Inside red-and-blue America
Part one of five: A look at America's polarized electorate
(Page 4 of 4)
Taken together, these layers of differences are fostering a partisan divide that increasingly seems to be about identity. Voters are aligning with the party they feel best projects the values they want to pass on to their children. Moreover, each side seems to feel their identity is under threat, a perception the campaigns are subtly encouraging. Kerry's slogan, "Let America be America Again," evokes a sense of lost national greatness, while Bush's "Steady Leadership in a Time of Change" reinforces the image of a president guarding the nation against dangerous and corrosive forces.
This dimension has generated a tribal, us-versus-them attitude that colors everything else, with partisan loyalties often shaping people's views on issues rather than the other way around. Some analysts wonder, for example, what the split on Iraq would look like if Clinton, rather than Bush, had led the country to war.
It has also engendered an overall "lack of respect," says Professor White, by bringing debates about issues and ideas down to a personal level. "Both sides of the divide believe the other side disses" their values and their way of life.
Still, the resurgence of partisanship isn't necessarily a bad thing for democracy. For one thing, more people tend to vote when they see real differences between the parties - and feel a personal stake in the outcome of an election.

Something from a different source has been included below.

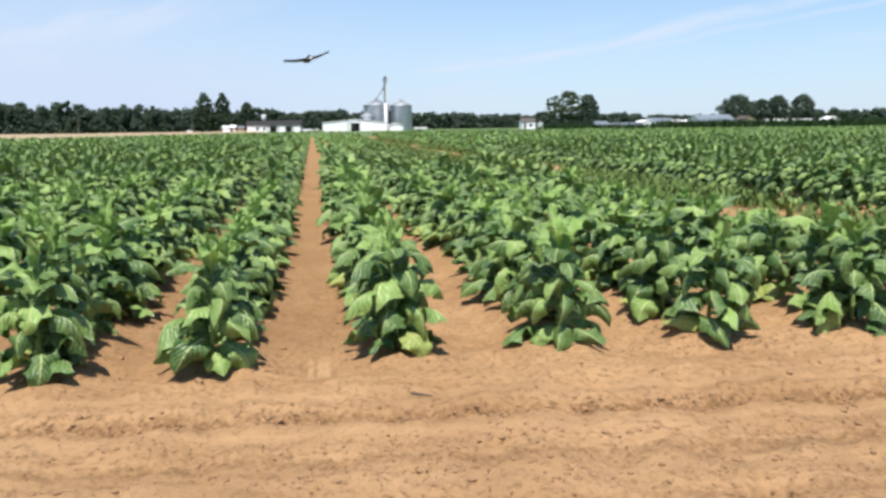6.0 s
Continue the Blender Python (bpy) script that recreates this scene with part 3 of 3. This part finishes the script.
# ---------------------------------------------------------------- farm buildings
def gable_shed(name, label, x0, x1, y0, depth, eave, ridge, wall_mat, roof_mat, gable_front=False, doors=(), windows=(), group="farm buildings"):
    """A shed with walls, a pitched roof with overhang, and openings (x from, x to, sill, head) in its front wall."""
    w = x1 - x0
    ob = thing(name, pose(x0, y0, 0), label, "building", group)
    t = 0.15
    cuts = sorted(doors)
    bm = bmesh.new()
    x = 0.0
    for a, b, lo, hi in cuts:
        box(bm, (x, 0, -0.3), (a, t, eave))
        box(bm, (a, 0, hi), (b, t, eave))
        if lo > 0.05:
            box(bm, (a, 0, -0.3), (b, t, lo))
        x = b
    box(bm, (x, 0, -0.3), (w, t, eave))
    part("front_wall", bm, wall_mat, ob)
    bm = bmesh.new()
    box(bm, (0, depth - t, -0.3), (w, depth, eave))
    part("back_wall", bm, wall_mat, ob)
    for sx in (0, w - t):
        bm = bmesh.new()
        box(bm, (sx, t, -0.3), (sx + t, depth - t, eave))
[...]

According to a recent Pew Research Center poll, public interest in this election is much higher than at a similar point four year ago: 58 percent of voters say they are giving "quite a lot" of thought to the election, versus 46 percent in 2000. And 63 percent say it "really matters" who wins, versus 45 percent in 2000.
During the 1960s and '70s, by contrast, political analysts worried that partisanship was in a dangerous decline. In 1968, George Wallace famously charged there wasn't a dime's worth of difference between the two parties - and many voters seemed to agree with him, as rates of participation steadily dropped.

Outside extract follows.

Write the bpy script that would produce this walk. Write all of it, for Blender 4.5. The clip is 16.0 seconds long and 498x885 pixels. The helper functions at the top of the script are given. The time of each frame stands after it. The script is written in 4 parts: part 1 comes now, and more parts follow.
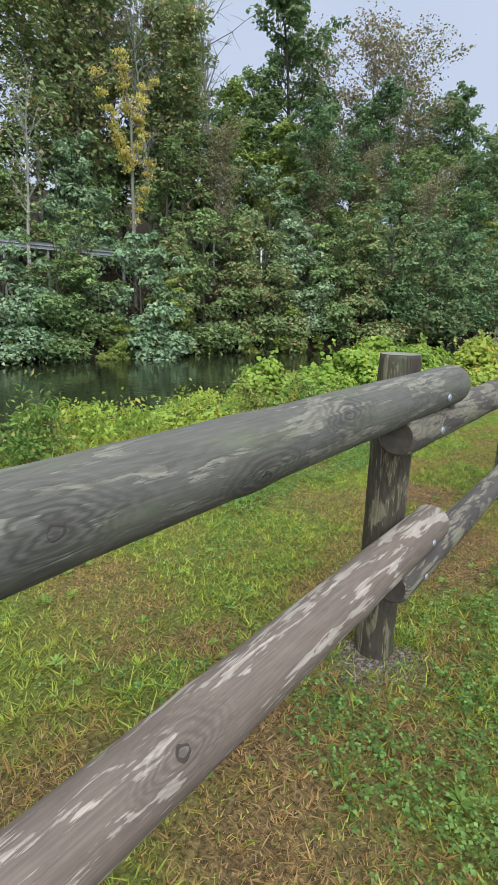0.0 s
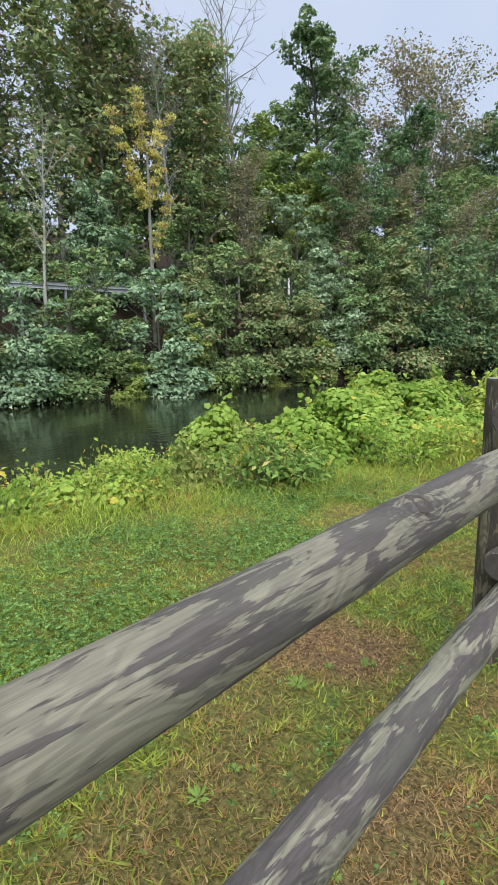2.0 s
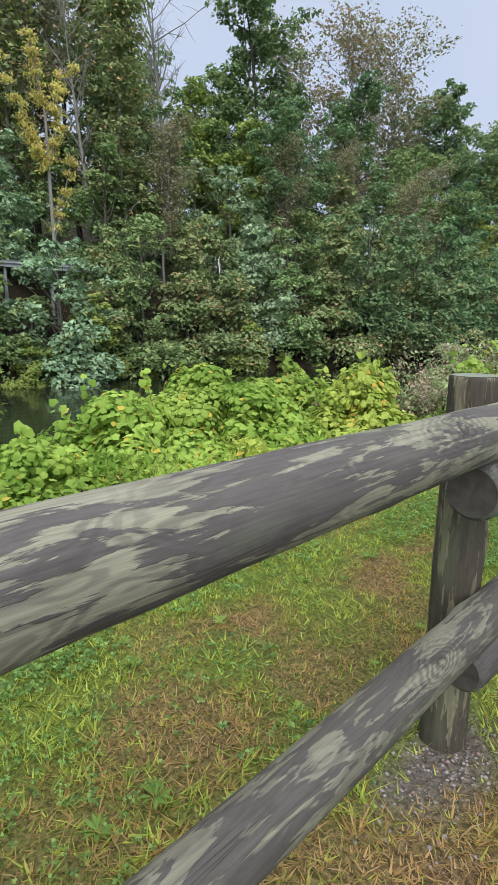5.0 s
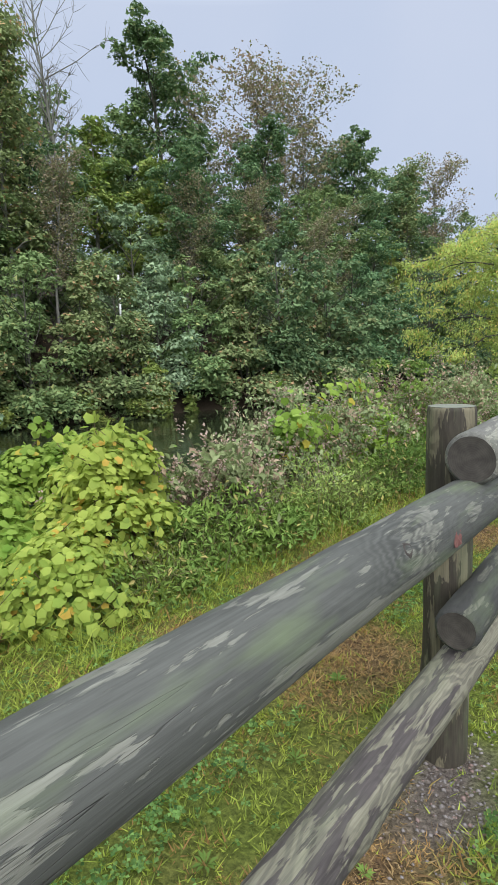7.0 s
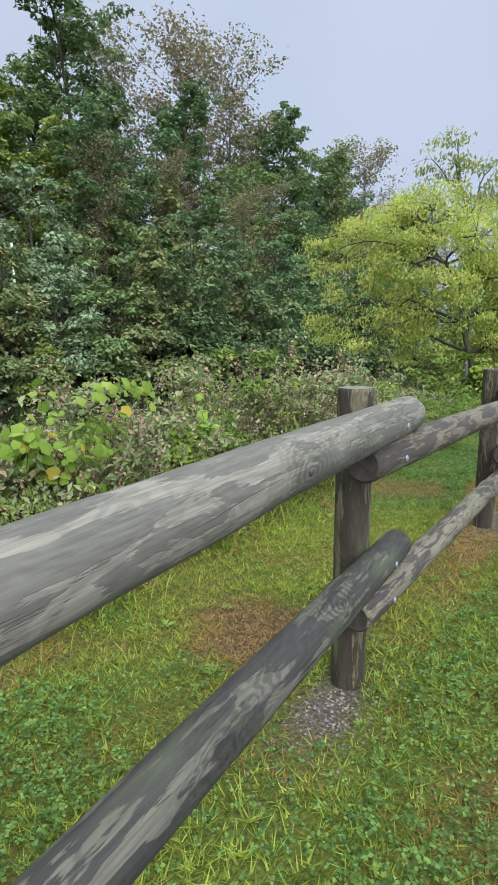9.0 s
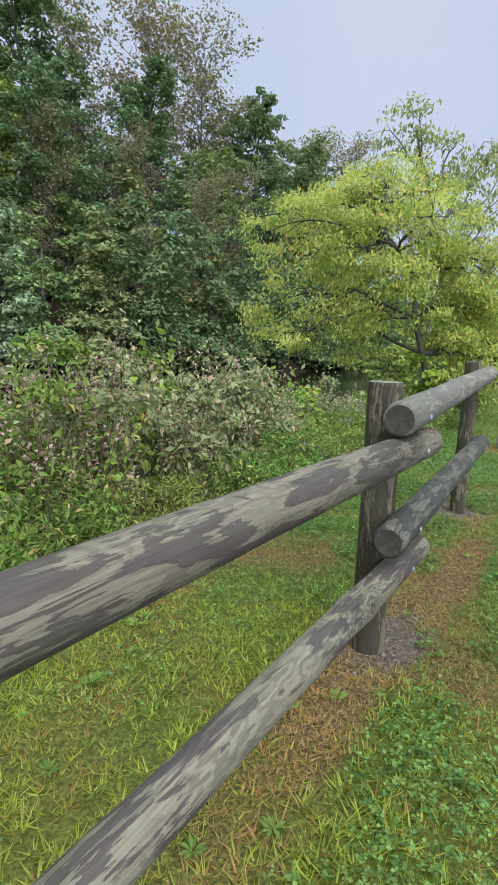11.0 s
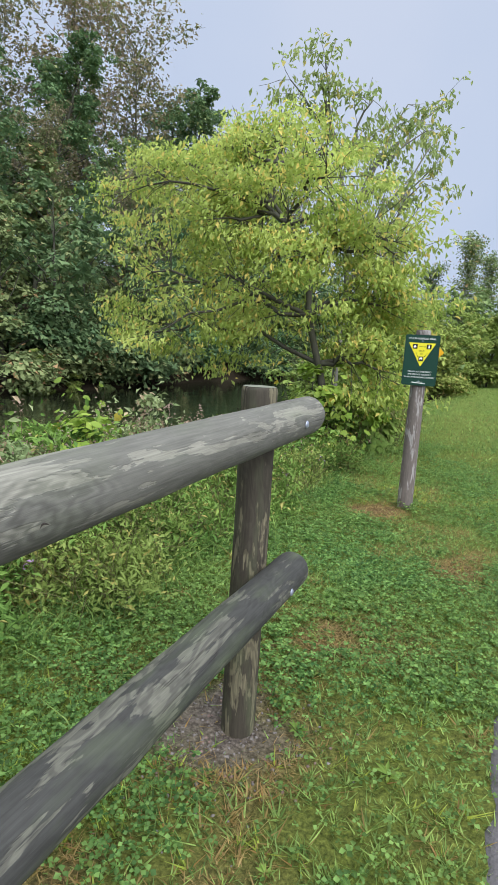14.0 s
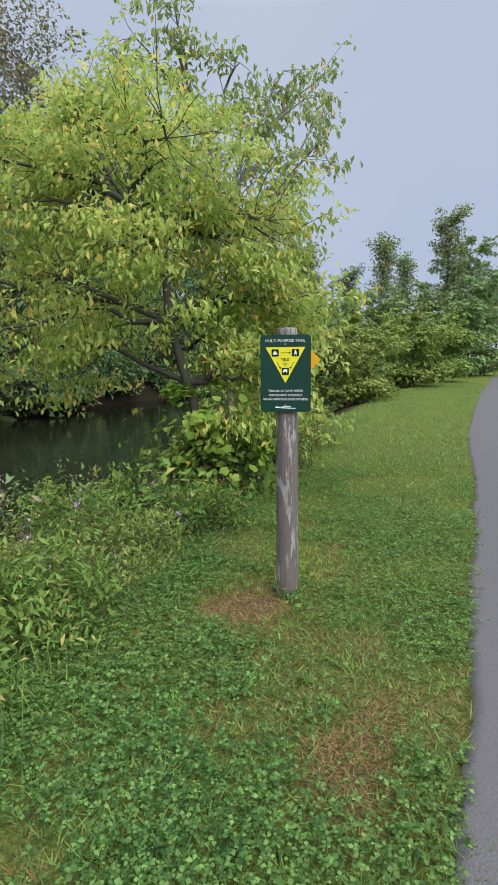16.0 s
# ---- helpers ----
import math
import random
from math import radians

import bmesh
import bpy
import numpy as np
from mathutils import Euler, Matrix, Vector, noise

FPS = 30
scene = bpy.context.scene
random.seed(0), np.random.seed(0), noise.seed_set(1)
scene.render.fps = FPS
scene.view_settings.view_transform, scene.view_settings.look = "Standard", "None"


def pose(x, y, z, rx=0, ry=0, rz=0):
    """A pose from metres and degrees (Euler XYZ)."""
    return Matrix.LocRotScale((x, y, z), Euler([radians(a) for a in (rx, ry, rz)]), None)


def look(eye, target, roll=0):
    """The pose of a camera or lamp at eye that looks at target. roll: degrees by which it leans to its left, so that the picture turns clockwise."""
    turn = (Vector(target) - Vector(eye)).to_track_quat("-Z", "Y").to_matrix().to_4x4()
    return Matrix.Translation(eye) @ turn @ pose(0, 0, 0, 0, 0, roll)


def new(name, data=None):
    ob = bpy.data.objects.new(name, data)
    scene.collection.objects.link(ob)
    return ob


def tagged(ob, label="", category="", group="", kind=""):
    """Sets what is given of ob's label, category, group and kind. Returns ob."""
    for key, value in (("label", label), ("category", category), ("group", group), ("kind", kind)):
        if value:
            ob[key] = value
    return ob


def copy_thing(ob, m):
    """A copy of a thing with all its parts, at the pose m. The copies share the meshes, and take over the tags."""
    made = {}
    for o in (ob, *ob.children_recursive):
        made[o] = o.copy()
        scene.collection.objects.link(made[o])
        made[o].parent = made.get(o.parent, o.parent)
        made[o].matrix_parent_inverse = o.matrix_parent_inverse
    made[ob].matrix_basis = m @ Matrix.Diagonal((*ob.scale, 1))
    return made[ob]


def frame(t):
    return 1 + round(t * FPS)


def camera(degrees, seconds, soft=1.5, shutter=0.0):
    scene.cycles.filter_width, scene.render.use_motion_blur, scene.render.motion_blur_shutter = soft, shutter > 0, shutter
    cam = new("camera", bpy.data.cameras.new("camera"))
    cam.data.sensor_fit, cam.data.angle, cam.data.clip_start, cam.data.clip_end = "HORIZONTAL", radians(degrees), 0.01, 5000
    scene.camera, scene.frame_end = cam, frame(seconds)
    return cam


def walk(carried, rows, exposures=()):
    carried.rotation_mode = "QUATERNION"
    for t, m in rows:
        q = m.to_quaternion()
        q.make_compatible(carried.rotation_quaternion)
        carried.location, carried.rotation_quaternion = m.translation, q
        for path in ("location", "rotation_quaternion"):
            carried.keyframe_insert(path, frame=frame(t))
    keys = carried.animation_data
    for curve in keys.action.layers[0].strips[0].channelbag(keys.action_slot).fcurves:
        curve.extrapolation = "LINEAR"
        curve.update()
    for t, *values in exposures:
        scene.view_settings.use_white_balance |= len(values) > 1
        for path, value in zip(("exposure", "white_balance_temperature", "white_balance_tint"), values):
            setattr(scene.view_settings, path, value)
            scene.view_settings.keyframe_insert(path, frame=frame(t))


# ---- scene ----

Yet the current partisan divide also means the losing side is likelier to feel upset and angry. And it creates real challenges for the winning side when it comes to governing.
Many analysts also worry that polarization has a self-perpetuating quality to it. "As the electorate becomes more polarized, [so do leaders], and each part of that reinforces the other," says Abramowitz. [Editor's note: The original version misspelled Abramowitz.]
In the past, it has often taken an intervening event to bridge such a stalemate. The close partisan division at the beginning of the 20th century ended with the Great Depression and Franklin Roosevelt's New Deal, which gave Democrats an advantage for decades thereafter. Demographic changes might eventually break the deadlock, giving one party or the other a natural advantage. Or the parties may shift, as they fight over the allegiance of certain groups.
Because of the limits of the two-party system, strategists say both parties inevitably include members with conflicting ideologies, who could be lured to the other side..
A strong third-party candidate could also break the divide by peeling off support from one or both sides.
The current campaign could polarize the nation even further. Yet as a referendum on the incumbent, analysts say the election may not wind up as close as it appears, and could even prove a turning point that swings the advantage to one side or the other - for a time.
"You can always point to some rule or dynamic in American politics that people think is enduring," Klinkner says, "until it's not."